• [Exercise details]:
Can you pull out each line of the data below that includes the word "follow"?

• [Dataset excerpts]:
---
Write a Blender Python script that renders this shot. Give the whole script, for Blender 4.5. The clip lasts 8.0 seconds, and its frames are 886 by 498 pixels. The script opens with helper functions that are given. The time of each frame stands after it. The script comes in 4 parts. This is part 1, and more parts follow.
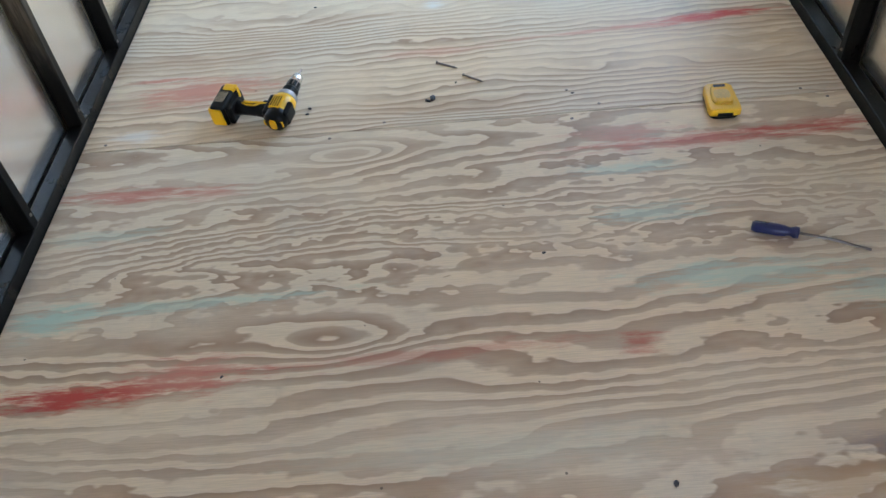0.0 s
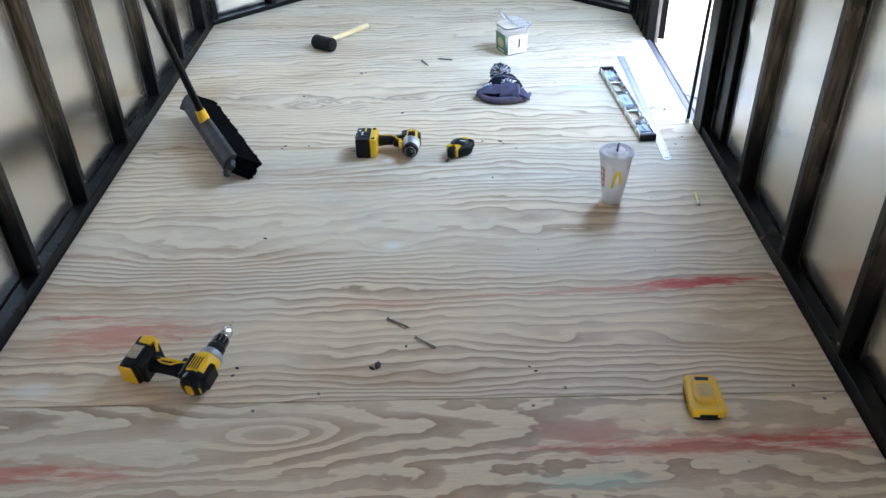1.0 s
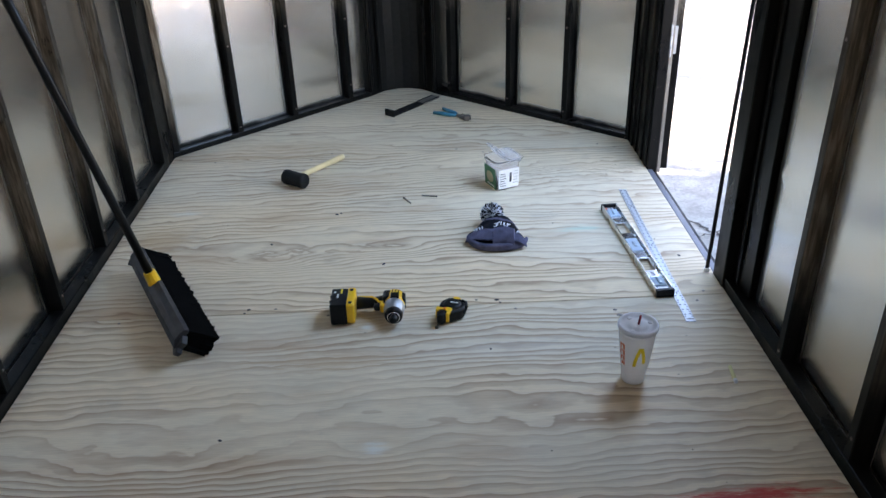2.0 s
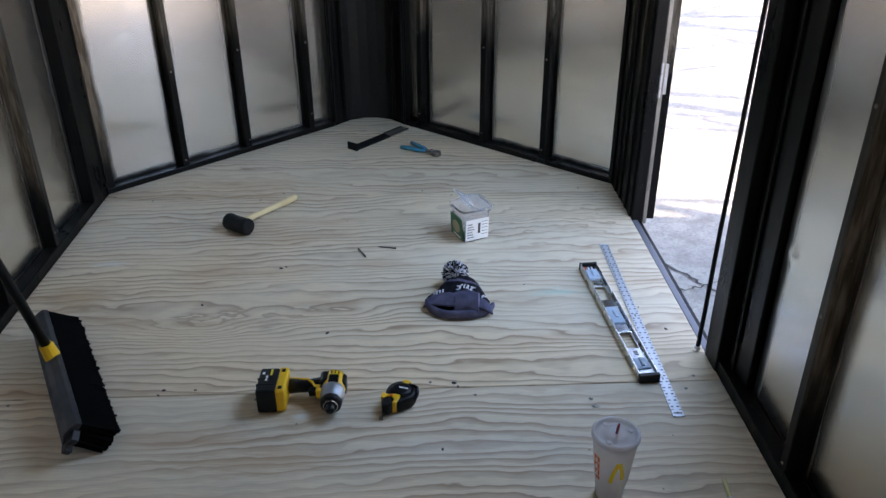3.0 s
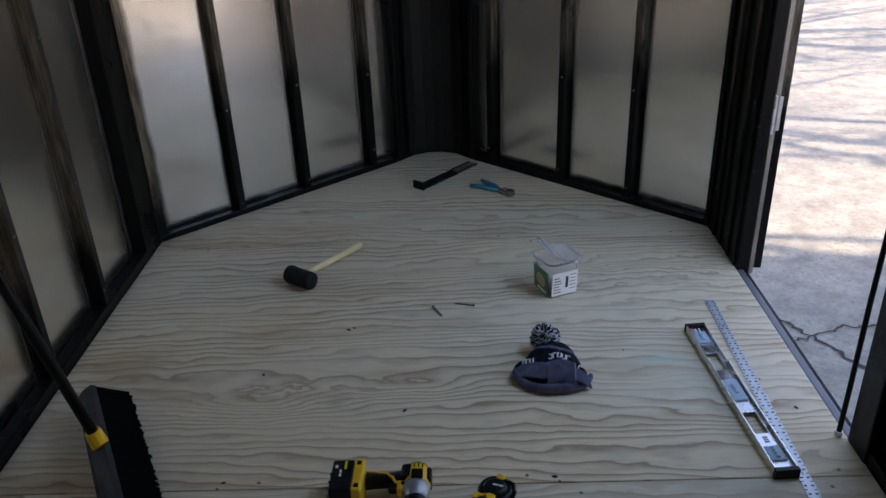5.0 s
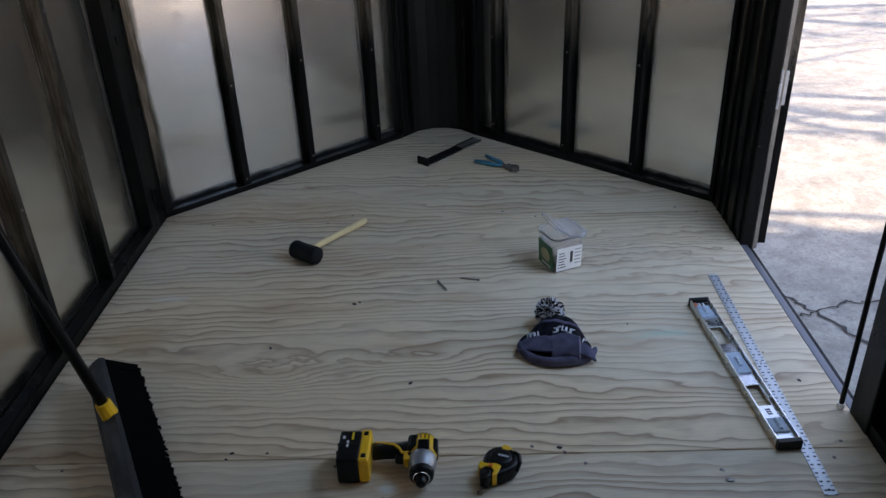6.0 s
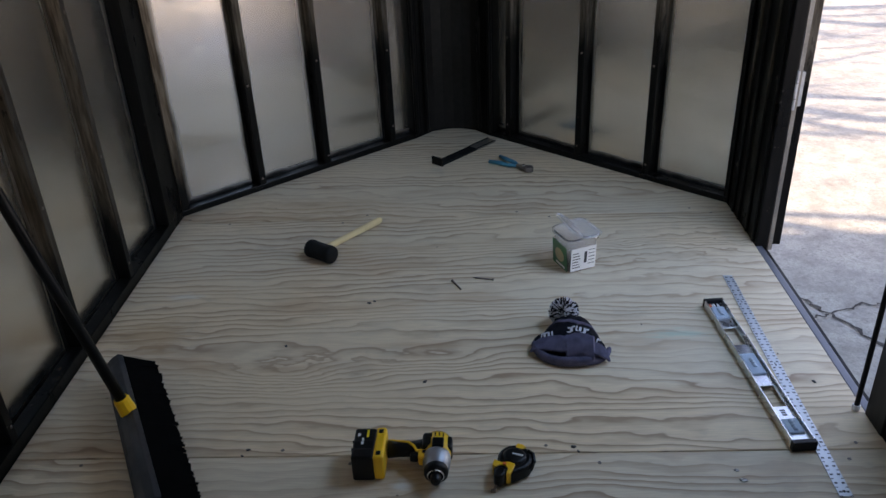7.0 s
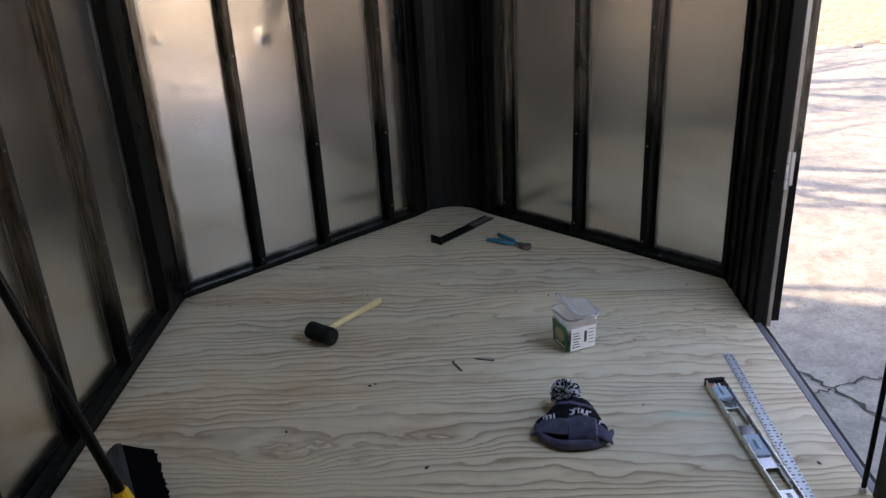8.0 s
---
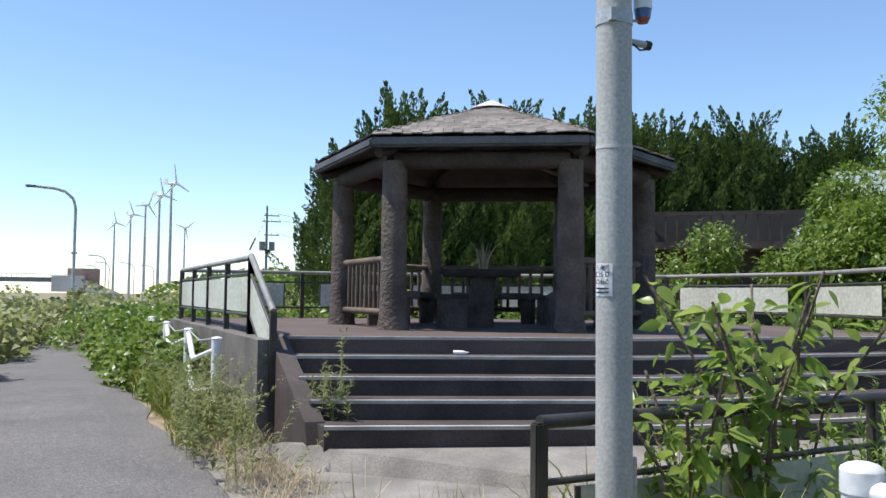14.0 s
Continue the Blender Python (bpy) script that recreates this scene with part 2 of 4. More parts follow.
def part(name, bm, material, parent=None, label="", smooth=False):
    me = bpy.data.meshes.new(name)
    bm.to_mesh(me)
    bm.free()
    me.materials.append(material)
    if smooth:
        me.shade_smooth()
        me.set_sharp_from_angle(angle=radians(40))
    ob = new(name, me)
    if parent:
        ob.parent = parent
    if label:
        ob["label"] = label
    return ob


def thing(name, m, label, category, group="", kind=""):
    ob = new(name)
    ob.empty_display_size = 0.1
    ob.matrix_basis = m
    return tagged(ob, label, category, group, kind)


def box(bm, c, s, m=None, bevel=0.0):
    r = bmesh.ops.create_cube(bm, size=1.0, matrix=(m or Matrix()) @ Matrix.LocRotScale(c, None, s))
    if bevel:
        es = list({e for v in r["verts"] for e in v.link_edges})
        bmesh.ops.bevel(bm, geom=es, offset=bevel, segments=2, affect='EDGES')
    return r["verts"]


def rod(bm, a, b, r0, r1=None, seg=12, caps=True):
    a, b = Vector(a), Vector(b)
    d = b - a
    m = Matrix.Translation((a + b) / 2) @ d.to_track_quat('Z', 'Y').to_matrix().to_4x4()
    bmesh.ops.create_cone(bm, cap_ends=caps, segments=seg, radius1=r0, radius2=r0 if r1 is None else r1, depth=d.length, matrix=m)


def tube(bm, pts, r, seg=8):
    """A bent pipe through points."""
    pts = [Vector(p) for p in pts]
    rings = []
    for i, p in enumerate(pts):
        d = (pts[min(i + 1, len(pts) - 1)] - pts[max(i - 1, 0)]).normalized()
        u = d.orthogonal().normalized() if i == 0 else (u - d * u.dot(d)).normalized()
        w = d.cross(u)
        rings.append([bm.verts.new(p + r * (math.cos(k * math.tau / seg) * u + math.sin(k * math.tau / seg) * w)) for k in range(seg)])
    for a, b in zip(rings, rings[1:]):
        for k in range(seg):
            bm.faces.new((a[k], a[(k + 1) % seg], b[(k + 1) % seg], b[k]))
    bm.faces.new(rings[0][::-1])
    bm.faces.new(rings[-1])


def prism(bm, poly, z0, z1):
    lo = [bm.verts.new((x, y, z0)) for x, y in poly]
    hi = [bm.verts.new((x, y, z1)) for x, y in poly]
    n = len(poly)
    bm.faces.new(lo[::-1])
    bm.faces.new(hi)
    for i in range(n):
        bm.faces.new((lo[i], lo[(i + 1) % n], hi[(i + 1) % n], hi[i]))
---
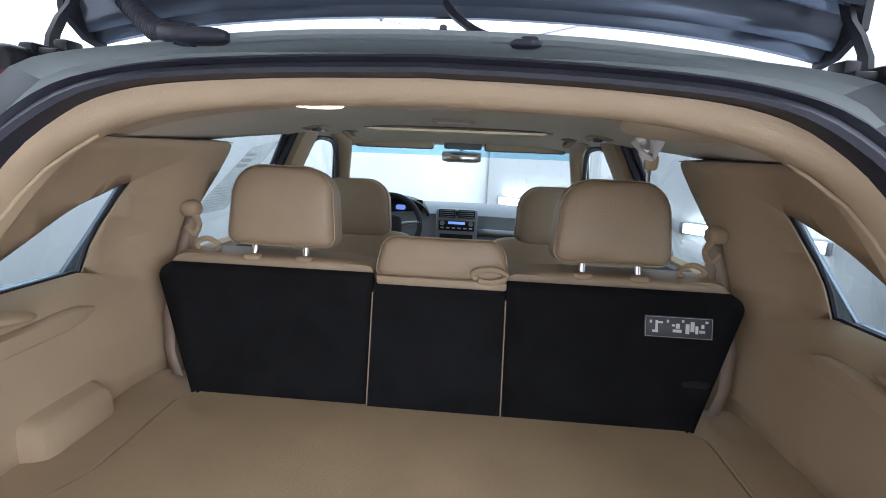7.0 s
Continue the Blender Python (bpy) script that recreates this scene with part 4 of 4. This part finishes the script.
---
• [Answer for the task]:
Write a Blender Python script that renders this shot. Give the whole script, for Blender 4.5. The clip lasts 8.0 seconds, and its frames are 886 by 498 pixels. The script opens with helper functions that are given. The time of each frame stands after it. The script comes in 4 parts. This is part 1, and more parts follow.
Continue the Blender Python (bpy) script that recreates this scene with part 2 of 4. More parts follow.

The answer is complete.